### Aim
Check each line for the string "recreates", then give only how many lines have it.

### Supplied records
■ ■ ■ ■

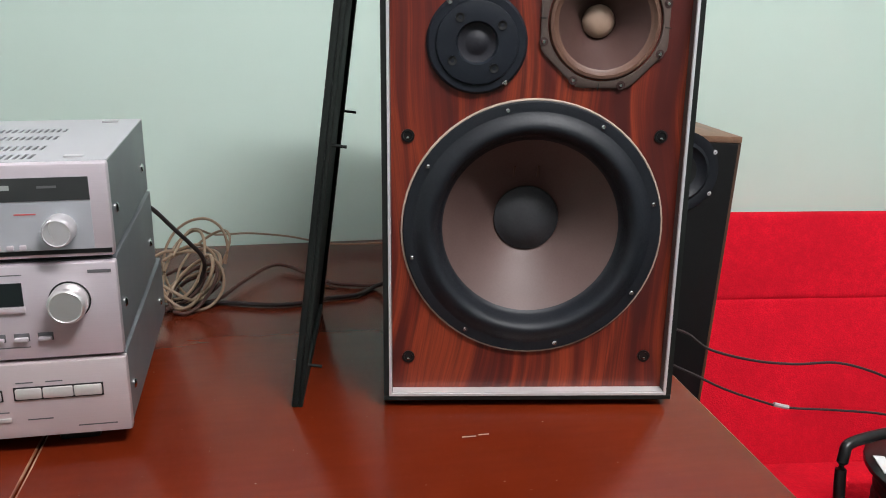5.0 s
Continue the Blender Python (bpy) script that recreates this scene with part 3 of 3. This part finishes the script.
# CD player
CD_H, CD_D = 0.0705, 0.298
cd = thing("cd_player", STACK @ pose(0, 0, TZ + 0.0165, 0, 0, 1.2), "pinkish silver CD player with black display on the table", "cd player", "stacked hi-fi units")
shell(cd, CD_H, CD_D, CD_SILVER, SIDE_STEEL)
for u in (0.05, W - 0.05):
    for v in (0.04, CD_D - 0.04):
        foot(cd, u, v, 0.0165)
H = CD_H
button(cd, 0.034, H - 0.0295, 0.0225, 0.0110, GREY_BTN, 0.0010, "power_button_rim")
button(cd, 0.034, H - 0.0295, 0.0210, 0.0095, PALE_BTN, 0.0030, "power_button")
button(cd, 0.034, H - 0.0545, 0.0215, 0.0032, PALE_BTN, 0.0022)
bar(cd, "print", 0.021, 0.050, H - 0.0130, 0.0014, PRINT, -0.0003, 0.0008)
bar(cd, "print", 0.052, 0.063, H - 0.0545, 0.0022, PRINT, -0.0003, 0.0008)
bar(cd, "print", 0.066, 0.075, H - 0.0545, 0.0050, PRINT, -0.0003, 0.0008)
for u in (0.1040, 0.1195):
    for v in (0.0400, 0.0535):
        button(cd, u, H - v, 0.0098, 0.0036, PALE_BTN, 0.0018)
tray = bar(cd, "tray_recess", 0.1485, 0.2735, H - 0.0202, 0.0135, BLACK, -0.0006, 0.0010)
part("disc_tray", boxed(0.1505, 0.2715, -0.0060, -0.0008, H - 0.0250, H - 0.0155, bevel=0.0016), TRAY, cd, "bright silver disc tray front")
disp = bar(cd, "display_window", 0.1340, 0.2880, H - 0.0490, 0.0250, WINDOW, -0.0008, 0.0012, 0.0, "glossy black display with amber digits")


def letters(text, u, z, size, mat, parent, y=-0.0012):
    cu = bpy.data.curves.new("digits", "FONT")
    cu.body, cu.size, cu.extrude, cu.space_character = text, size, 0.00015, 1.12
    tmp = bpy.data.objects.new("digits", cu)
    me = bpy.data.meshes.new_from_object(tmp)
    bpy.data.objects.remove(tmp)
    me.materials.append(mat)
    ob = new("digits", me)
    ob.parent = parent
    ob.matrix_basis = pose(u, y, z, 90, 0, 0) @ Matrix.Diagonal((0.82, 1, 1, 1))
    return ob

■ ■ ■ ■

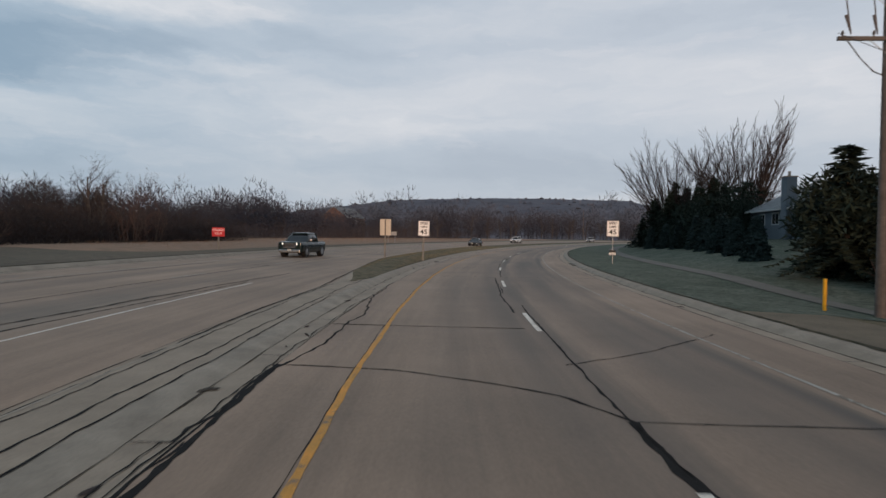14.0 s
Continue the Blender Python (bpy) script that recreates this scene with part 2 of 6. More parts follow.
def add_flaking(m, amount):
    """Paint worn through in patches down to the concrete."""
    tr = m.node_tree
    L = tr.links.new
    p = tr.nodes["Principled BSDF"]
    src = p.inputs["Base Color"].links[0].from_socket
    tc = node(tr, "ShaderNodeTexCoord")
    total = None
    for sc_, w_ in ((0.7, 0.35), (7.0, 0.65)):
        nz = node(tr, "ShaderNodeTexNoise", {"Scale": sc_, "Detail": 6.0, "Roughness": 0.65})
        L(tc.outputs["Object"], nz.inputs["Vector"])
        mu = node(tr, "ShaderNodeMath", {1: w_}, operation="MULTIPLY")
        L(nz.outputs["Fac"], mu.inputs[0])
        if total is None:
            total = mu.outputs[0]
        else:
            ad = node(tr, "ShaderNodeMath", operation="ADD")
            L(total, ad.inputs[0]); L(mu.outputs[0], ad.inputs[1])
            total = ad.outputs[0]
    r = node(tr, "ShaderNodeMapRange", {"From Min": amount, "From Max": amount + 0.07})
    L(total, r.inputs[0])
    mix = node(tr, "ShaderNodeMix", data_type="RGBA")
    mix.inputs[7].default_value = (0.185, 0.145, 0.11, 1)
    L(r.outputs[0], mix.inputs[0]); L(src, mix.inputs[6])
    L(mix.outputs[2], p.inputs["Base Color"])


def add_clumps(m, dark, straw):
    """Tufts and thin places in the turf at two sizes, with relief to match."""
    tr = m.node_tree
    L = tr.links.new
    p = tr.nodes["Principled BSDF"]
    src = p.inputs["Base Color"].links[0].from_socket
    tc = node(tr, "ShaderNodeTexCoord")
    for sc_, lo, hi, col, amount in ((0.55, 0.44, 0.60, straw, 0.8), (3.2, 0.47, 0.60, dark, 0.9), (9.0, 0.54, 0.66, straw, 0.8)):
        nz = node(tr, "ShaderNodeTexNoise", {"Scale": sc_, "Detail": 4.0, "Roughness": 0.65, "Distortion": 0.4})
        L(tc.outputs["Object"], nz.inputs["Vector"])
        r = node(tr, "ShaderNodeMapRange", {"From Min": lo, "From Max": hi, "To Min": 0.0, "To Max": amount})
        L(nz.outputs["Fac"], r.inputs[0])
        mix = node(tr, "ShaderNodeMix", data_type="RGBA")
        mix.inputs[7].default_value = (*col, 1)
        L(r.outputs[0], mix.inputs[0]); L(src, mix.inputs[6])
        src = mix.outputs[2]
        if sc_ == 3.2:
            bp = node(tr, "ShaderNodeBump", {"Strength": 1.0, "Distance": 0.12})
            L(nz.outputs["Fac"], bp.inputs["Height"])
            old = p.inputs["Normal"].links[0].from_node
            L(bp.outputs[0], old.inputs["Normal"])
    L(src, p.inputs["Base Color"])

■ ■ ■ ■

### The answer
2